- Supplied information
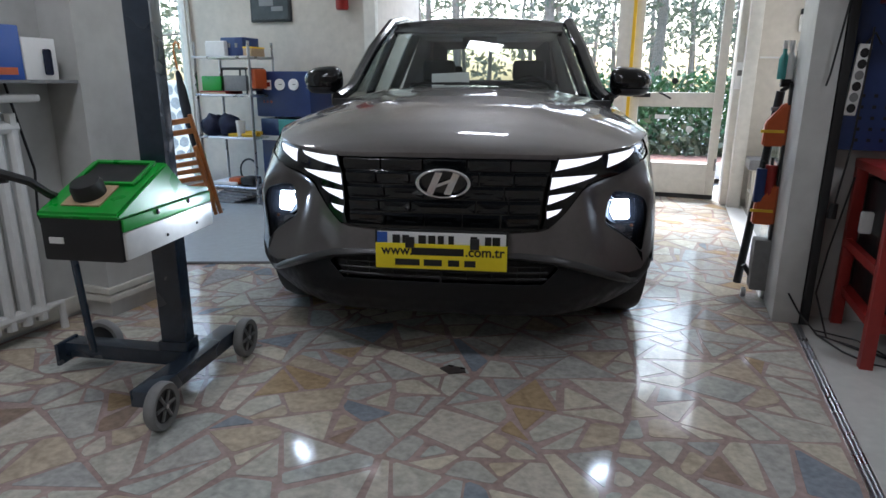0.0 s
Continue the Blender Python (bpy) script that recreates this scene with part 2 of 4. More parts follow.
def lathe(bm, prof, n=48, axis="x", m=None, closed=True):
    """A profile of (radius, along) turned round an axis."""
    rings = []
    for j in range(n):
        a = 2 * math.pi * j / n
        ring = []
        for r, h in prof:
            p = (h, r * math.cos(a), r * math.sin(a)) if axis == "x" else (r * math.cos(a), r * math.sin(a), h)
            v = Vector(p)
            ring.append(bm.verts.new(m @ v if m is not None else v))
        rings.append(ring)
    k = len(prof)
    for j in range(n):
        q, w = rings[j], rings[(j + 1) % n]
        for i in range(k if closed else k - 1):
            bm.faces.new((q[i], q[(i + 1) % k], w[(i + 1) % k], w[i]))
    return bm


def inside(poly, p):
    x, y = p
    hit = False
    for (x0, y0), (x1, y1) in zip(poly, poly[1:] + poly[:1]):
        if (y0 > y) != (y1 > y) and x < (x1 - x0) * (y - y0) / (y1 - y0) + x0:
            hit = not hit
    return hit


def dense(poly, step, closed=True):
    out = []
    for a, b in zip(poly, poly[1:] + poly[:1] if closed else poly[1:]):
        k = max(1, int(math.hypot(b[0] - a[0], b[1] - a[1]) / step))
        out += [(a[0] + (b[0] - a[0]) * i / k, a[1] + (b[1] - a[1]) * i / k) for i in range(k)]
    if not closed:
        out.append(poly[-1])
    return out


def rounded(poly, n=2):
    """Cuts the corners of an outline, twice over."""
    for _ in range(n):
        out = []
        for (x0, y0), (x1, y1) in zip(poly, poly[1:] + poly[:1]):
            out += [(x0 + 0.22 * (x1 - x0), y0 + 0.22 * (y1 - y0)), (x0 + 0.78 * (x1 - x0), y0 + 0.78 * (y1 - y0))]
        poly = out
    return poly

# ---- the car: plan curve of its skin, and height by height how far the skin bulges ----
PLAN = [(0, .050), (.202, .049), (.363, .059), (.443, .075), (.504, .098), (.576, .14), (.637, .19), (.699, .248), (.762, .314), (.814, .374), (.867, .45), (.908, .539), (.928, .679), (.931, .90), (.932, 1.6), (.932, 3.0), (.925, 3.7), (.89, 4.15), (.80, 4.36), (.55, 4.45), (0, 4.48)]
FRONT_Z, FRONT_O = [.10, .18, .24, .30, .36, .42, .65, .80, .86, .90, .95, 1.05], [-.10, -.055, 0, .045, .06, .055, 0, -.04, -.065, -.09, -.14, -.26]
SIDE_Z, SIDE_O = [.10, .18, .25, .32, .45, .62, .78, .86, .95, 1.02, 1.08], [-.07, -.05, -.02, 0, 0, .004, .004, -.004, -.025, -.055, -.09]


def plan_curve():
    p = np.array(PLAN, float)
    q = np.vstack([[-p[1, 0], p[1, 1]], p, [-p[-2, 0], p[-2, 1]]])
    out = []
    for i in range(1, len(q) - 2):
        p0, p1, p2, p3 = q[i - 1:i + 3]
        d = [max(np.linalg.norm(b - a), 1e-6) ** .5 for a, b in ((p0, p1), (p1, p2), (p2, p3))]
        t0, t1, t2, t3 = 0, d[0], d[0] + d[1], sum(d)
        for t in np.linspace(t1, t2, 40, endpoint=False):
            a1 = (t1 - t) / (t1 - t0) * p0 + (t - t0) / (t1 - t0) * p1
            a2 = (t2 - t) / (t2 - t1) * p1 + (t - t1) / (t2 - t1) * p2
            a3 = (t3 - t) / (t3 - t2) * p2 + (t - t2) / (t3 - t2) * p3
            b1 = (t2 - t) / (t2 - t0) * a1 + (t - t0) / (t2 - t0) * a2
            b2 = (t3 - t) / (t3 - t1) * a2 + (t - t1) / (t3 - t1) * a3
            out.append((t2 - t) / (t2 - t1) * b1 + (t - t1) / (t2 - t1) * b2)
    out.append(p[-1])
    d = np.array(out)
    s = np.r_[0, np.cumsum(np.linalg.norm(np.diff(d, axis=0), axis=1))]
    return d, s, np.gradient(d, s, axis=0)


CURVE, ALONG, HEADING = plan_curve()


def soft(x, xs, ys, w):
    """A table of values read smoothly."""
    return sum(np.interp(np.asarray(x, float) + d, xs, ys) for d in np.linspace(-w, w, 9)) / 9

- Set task
Look at the listing and set down only the lines from its start through the line with "return poly", word for word and without pictures.

- Output
0.0 s
Continue the Blender Python (bpy) script that recreates this scene with part 2 of 4. More parts follow.
def lathe(bm, prof, n=48, axis="x", m=None, closed=True):
    """A profile of (radius, along) turned round an axis."""
    rings = []
    for j in range(n):
        a = 2 * math.pi * j / n
        ring = []
        for r, h in prof:
            p = (h, r * math.cos(a), r * math.sin(a)) if axis == "x" else (r * math.cos(a), r * math.sin(a), h)
            v = Vector(p)
            ring.append(bm.verts.new(m @ v if m is not None else v))
        rings.append(ring)
    k = len(prof)
    for j in range(n):
        q, w = rings[j], rings[(j + 1) % n]
        for i in range(k if closed else k - 1):
            bm.faces.new((q[i], q[(i + 1) % k], w[(i + 1) % k], w[i]))
    return bm


def inside(poly, p):
    x, y = p
    hit = False
    for (x0, y0), (x1, y1) in zip(poly, poly[1:] + poly[:1]):
        if (y0 > y) != (y1 > y) and x < (x1 - x0) * (y - y0) / (y1 - y0) + x0:
            hit = not hit
    return hit


def dense(poly, step, closed=True):
    out = []
    for a, b in zip(poly, poly[1:] + poly[:1] if closed else poly[1:]):
        k = max(1, int(math.hypot(b[0] - a[0], b[1] - a[1]) / step))
        out += [(a[0] + (b[0] - a[0]) * i / k, a[1] + (b[1] - a[1]) * i / k) for i in range(k)]
    if not closed:
        out.append(poly[-1])
    return out


def rounded(poly, n=2):
    """Cuts the corners of an outline, twice over."""
    for _ in range(n):
        out = []
        for (x0, y0), (x1, y1) in zip(poly, poly[1:] + poly[:1]):
            out += [(x0 + 0.22 * (x1 - x0), y0 + 0.22 * (y1 - y0)), (x0 + 0.78 * (x1 - x0), y0 + 0.78 * (y1 - y0))]
        poly = out
    return poly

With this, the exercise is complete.